Reviewers described the book as both convincing and not. The New Yorker wrote that skeptical readers would find the book convincing. Crutis (The Times Literary Supplement) thought the book would lead readers to ask why "the principles of progressive education" were not more accepted in England. Reisman (The Phi Delta Kappan) wrote that even the sections dedicated to the origins of neuroses were "still noteworthy, challenging, and provocative". He wrote that the book's impact is in its "realistic demonstration of how children can be helped to become happy people" without guilt, hate, and fear. On the other hand, the Saturday Review doubted children wanted or benefitted from lack of adult authority. Hartup (Contemporary Psychology) thought that the book, while stimulating, left questions as to its actual contribution past an "experiment in applied psychoanalysis", with "clinical procedure ... alternatively inspired, naive, and hair-raising". He called Neill "an excellent devil's advocate for educators" but unhelpful in resolving the ailments of mass education.

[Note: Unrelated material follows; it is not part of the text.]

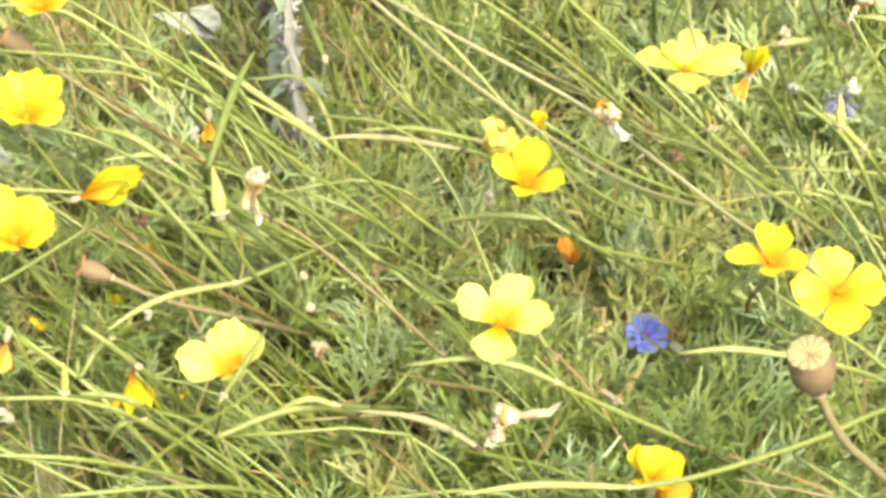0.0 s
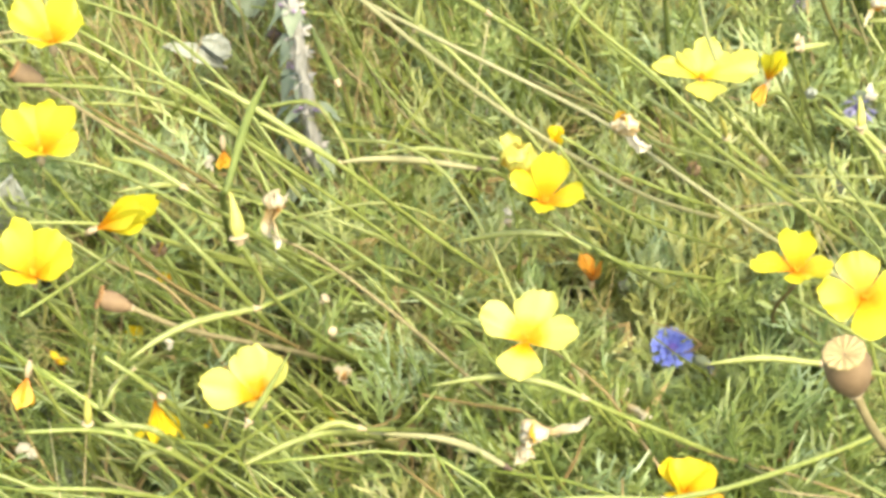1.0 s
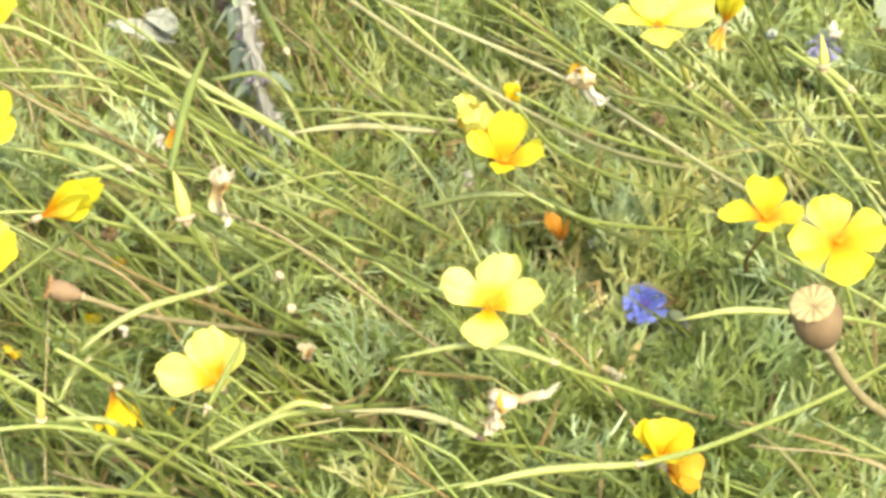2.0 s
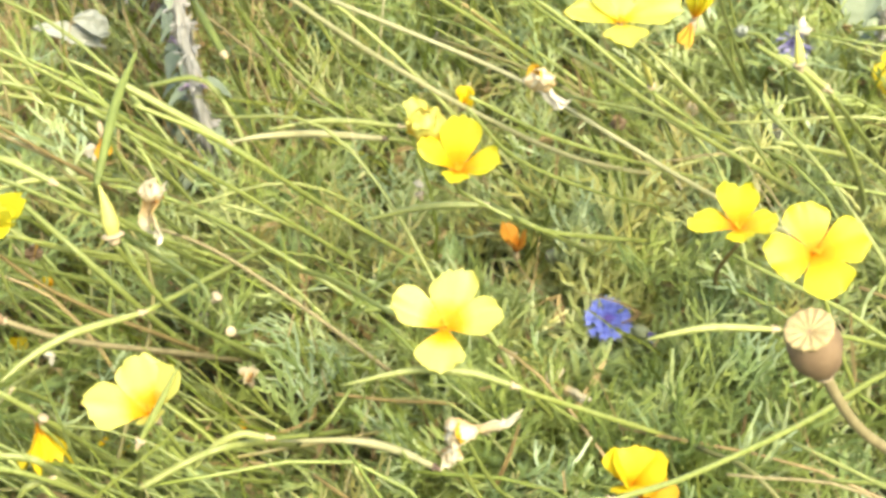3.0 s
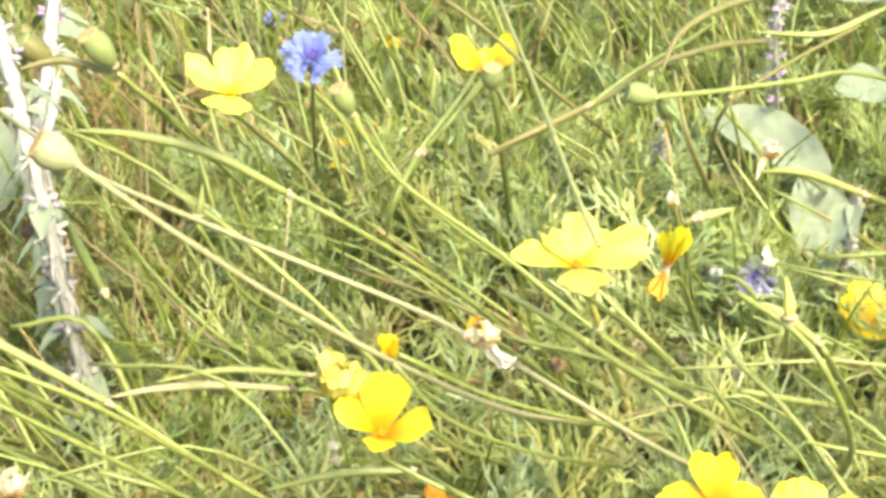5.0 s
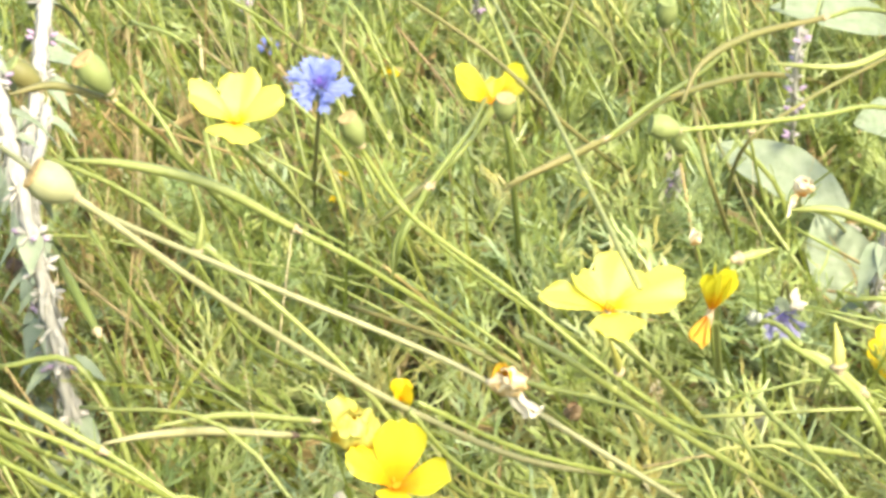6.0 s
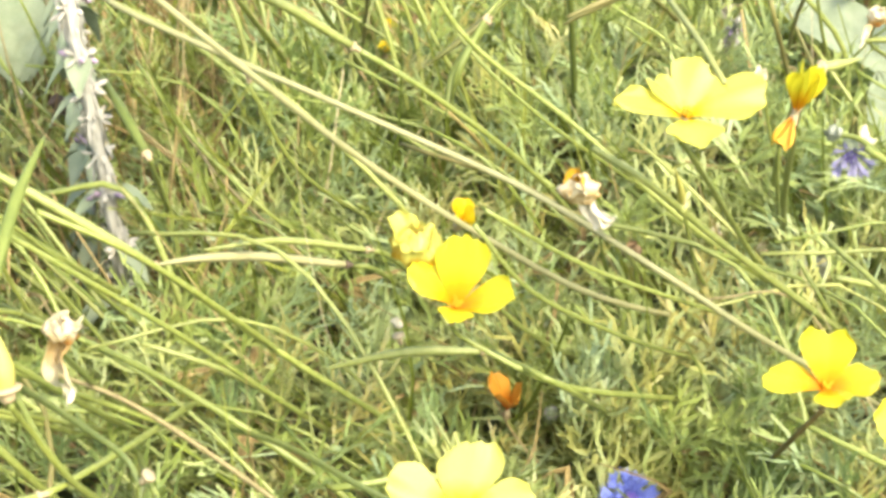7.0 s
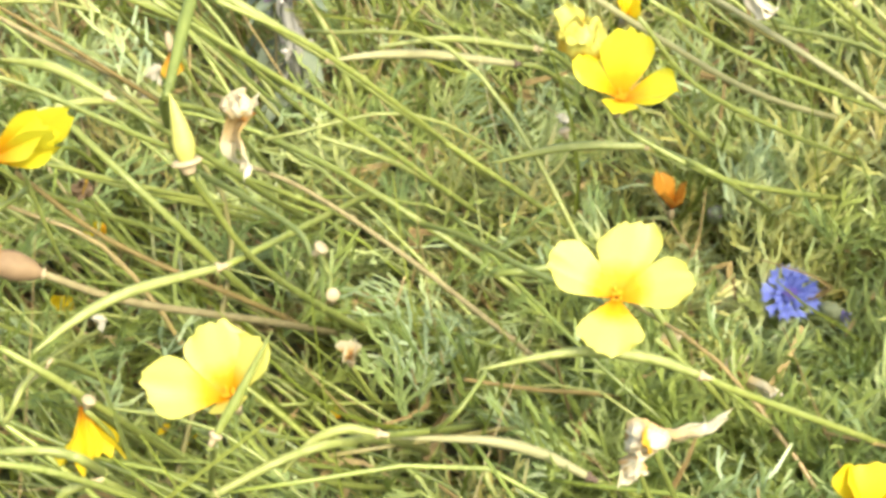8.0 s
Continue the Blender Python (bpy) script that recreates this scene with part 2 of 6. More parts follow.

Harry Elmer Barnes called the book one of the most exciting and challenging in the field of education since Émile. (This said, Hartup of Contemporary Psychology said Summerhill was closer to Freud's Three Essays on the Theory of Sexuality than to Émile and criticized Neill's psychoanalytic overemphases.) The psychoanalyst Benjamin Wolstein put Neill's work alongside that of John Dewey, and Sir Herbert Read likened Neill to Johann Heinrich Pestalozzi and Henry Caldwell Cook. David Carr characterized the book as centered on moral education, despite Neill's recurrent insistence on the danger of moral teachings. Scholar Richard Bailey agreed with Carr's characterization.

== Legacy ==

Richard Bailey wrote that the book "marked the birth of an American cult" with Neill and Summerhill at its center as Americans began to emulate the school and form support institutions. Bailey added that Summerhills style was accessible and humorous compared to the era's moralizing literature, and unpretentious and simple compared to Deweyan thought. The book cornered an education criticism market, and made Neill into a "reluctant" folk leader. Timothy Gray wrote that the book aroused an education reform movement with directives advocated by Herb Kohl, Jonathan Kozol, Neil Postman, and Ivan Illich. Fifty years after the book was first released, Astra Taylor wrote that the idea of Summerhill selling millions of copies in the 2012 American education climate "seems absurd".